▸ **Task requirements**: Everything from the first line down to the line containing "return tagged(ob, label, category, group, kind)" is to be retyped exactly, both ends included, with pictures left out.

▸ **Exercise inputs**:

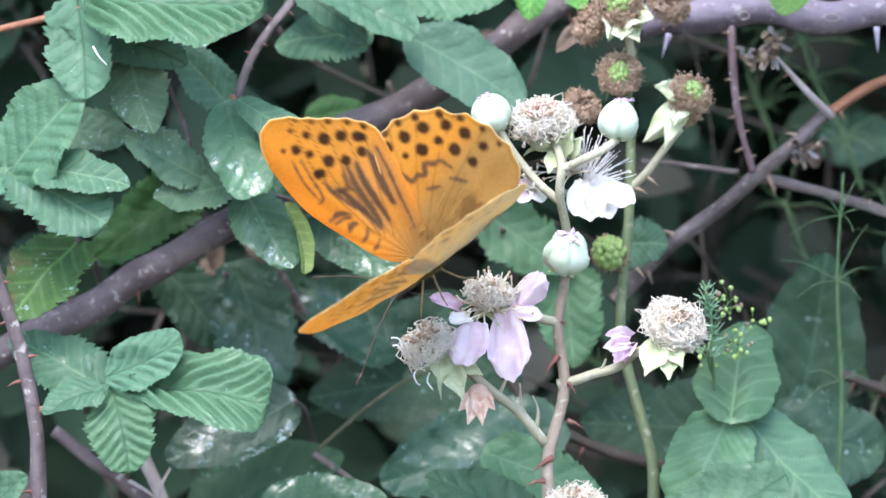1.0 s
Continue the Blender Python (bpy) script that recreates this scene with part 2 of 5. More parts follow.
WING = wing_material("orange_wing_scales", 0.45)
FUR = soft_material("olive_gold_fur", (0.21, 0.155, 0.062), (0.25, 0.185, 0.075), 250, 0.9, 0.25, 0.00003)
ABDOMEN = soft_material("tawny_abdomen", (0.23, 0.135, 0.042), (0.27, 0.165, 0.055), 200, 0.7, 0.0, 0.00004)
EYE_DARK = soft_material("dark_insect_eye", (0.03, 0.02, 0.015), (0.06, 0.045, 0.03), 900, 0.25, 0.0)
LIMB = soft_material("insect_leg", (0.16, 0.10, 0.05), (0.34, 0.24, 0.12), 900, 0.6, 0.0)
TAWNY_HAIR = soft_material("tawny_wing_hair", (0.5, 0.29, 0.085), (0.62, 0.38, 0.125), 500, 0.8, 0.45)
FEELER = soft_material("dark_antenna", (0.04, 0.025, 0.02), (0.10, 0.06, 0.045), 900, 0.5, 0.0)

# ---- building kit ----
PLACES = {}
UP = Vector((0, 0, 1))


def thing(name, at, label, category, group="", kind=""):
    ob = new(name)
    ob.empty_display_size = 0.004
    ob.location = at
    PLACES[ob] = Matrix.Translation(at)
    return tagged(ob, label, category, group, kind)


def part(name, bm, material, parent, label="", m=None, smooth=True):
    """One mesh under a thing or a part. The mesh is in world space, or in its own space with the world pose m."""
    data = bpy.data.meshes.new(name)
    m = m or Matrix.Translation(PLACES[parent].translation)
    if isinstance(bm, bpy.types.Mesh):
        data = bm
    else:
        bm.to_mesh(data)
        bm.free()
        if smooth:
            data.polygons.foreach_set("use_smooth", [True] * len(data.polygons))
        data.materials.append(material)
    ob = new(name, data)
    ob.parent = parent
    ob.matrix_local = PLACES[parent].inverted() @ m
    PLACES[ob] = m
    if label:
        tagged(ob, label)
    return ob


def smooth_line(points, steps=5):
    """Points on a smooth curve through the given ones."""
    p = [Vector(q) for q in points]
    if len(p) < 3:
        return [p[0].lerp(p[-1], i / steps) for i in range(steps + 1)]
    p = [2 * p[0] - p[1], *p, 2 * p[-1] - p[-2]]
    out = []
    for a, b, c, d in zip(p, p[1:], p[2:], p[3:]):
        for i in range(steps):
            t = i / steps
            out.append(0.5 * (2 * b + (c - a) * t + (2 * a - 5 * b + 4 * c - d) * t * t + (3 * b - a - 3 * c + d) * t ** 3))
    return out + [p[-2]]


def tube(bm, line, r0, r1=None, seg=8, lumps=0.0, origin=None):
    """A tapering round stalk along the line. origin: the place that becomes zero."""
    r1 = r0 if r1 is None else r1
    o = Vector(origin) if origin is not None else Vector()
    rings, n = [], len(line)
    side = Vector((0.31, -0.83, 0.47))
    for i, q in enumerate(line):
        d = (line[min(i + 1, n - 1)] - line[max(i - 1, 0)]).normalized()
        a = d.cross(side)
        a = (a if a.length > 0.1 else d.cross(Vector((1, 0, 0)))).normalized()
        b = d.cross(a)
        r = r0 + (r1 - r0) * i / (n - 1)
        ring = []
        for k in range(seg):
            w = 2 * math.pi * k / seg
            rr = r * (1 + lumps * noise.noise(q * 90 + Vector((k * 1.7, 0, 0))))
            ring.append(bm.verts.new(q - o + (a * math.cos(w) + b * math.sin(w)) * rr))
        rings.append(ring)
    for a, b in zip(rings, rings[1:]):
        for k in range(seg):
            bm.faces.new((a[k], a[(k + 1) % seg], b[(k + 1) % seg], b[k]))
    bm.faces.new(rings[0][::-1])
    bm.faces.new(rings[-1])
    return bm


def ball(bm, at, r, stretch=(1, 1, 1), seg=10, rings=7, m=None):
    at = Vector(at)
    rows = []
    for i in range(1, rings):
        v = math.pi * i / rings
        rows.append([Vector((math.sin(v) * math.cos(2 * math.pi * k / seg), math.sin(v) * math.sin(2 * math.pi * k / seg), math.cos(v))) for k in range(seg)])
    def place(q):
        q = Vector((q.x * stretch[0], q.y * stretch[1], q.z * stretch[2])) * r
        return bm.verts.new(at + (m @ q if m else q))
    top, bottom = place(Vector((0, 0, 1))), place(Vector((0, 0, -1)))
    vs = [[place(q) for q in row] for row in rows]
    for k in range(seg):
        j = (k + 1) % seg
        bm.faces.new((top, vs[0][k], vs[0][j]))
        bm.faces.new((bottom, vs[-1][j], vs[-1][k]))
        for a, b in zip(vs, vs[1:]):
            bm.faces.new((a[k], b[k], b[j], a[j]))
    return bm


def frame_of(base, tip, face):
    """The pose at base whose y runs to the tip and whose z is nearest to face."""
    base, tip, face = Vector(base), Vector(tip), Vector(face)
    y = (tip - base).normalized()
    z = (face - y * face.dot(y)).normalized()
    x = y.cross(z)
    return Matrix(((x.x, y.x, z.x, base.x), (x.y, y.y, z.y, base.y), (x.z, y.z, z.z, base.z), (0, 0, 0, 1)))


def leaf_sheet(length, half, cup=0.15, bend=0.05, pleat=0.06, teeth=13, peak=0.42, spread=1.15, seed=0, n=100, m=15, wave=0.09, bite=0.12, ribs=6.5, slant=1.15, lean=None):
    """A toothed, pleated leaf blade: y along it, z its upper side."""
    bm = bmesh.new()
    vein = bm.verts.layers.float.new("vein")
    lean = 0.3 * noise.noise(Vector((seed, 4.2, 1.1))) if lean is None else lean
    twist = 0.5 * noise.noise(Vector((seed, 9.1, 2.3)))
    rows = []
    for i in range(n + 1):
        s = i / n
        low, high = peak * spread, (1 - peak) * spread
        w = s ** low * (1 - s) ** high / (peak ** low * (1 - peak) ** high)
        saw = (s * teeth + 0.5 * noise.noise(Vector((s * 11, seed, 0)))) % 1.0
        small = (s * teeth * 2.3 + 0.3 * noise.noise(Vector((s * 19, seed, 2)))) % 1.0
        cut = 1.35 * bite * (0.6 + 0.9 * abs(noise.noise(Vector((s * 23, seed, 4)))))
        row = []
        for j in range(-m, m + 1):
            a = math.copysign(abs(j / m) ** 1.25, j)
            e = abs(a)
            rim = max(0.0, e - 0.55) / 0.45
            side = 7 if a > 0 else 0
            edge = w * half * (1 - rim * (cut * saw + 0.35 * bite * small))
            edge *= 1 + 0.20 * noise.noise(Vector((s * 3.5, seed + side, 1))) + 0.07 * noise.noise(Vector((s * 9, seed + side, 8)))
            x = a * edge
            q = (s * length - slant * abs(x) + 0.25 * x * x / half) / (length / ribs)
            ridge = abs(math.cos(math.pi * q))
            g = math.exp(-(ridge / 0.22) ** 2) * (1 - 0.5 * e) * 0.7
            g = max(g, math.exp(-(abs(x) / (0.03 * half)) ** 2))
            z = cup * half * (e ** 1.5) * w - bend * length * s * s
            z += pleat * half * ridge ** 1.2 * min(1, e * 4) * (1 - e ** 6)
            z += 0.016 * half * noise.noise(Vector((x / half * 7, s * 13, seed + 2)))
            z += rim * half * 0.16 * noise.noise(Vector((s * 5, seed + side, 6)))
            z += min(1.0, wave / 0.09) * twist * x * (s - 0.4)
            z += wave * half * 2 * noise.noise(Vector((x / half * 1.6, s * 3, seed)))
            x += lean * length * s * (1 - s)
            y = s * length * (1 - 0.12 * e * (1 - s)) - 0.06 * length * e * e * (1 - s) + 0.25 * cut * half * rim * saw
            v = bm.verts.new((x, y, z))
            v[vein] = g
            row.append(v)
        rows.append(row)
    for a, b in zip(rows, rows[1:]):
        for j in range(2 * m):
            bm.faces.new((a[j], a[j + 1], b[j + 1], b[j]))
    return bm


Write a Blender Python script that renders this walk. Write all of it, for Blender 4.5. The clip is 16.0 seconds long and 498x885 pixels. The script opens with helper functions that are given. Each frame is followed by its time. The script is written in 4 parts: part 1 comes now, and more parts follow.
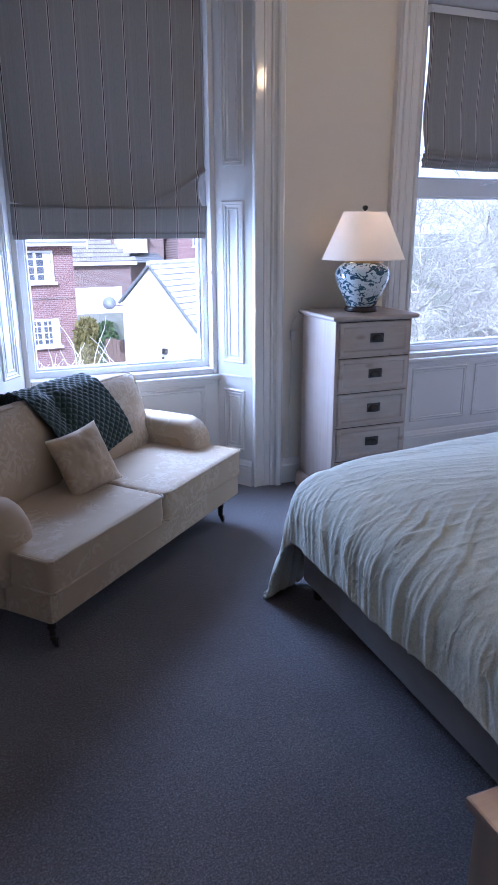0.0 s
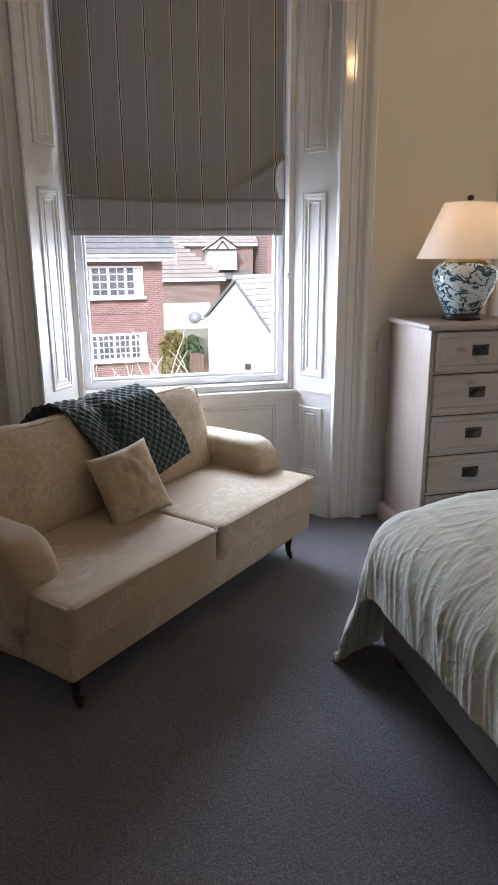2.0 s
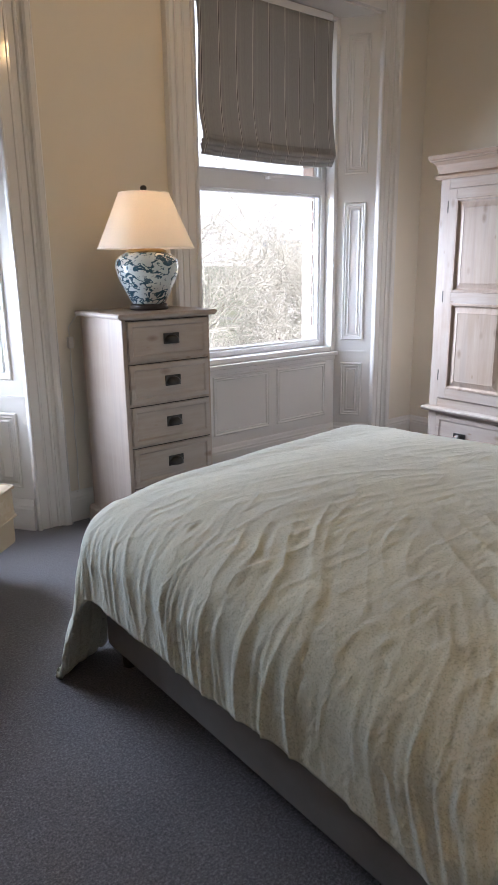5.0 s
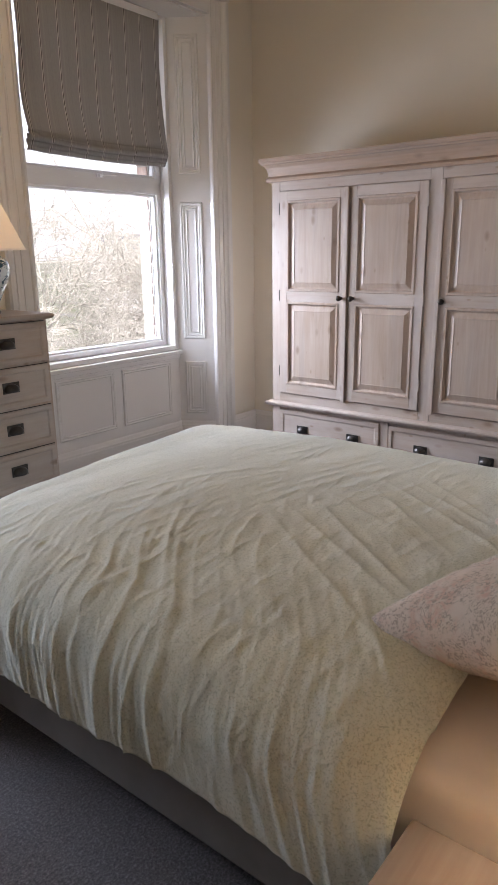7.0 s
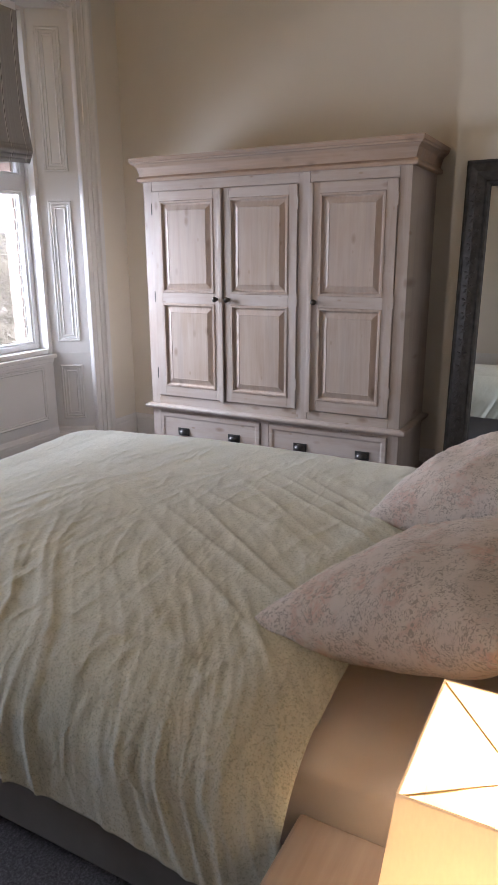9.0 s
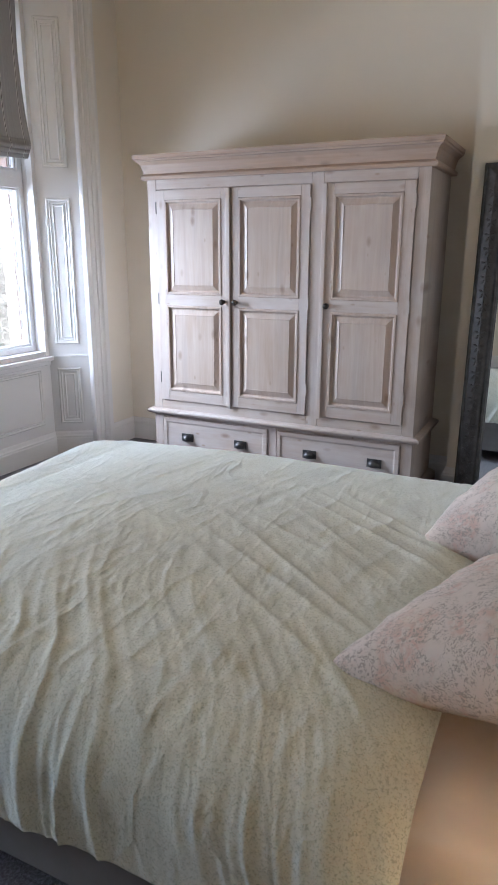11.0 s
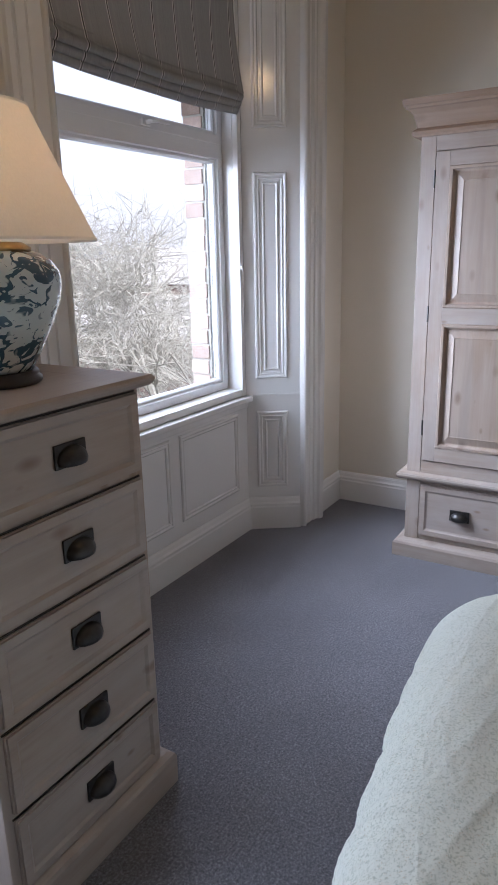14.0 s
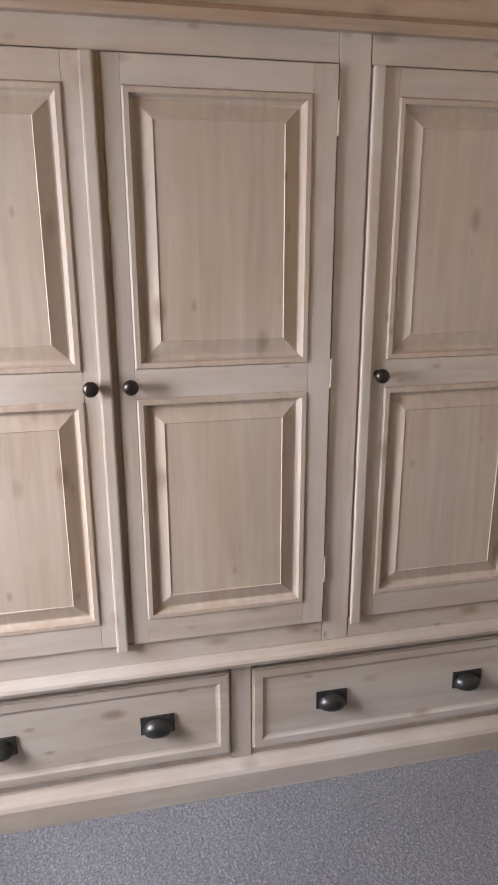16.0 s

▸ **Correct response**:
1.0 s
Continue the Blender Python (bpy) script that recreates this scene with part 2 of 5. More parts follow.
WING = wing_material("orange_wing_scales", 0.45)
FUR = soft_material("olive_gold_fur", (0.21, 0.155, 0.062), (0.25, 0.185, 0.075), 250, 0.9, 0.25, 0.00003)
ABDOMEN = soft_material("tawny_abdomen", (0.23, 0.135, 0.042), (0.27, 0.165, 0.055), 200, 0.7, 0.0, 0.00004)
EYE_DARK = soft_material("dark_insect_eye", (0.03, 0.02, 0.015), (0.06, 0.045, 0.03), 900, 0.25, 0.0)
LIMB = soft_material("insect_leg", (0.16, 0.10, 0.05), (0.34, 0.24, 0.12), 900, 0.6, 0.0)
TAWNY_HAIR = soft_material("tawny_wing_hair", (0.5, 0.29, 0.085), (0.62, 0.38, 0.125), 500, 0.8, 0.45)
FEELER = soft_material("dark_antenna", (0.04, 0.025, 0.02), (0.10, 0.06, 0.045), 900, 0.5, 0.0)

# ---- building kit ----
PLACES = {}
UP = Vector((0, 0, 1))


def thing(name, at, label, category, group="", kind=""):
    ob = new(name)
    ob.empty_display_size = 0.004
    ob.location = at
    PLACES[ob] = Matrix.Translation(at)
    return tagged(ob, label, category, group, kind)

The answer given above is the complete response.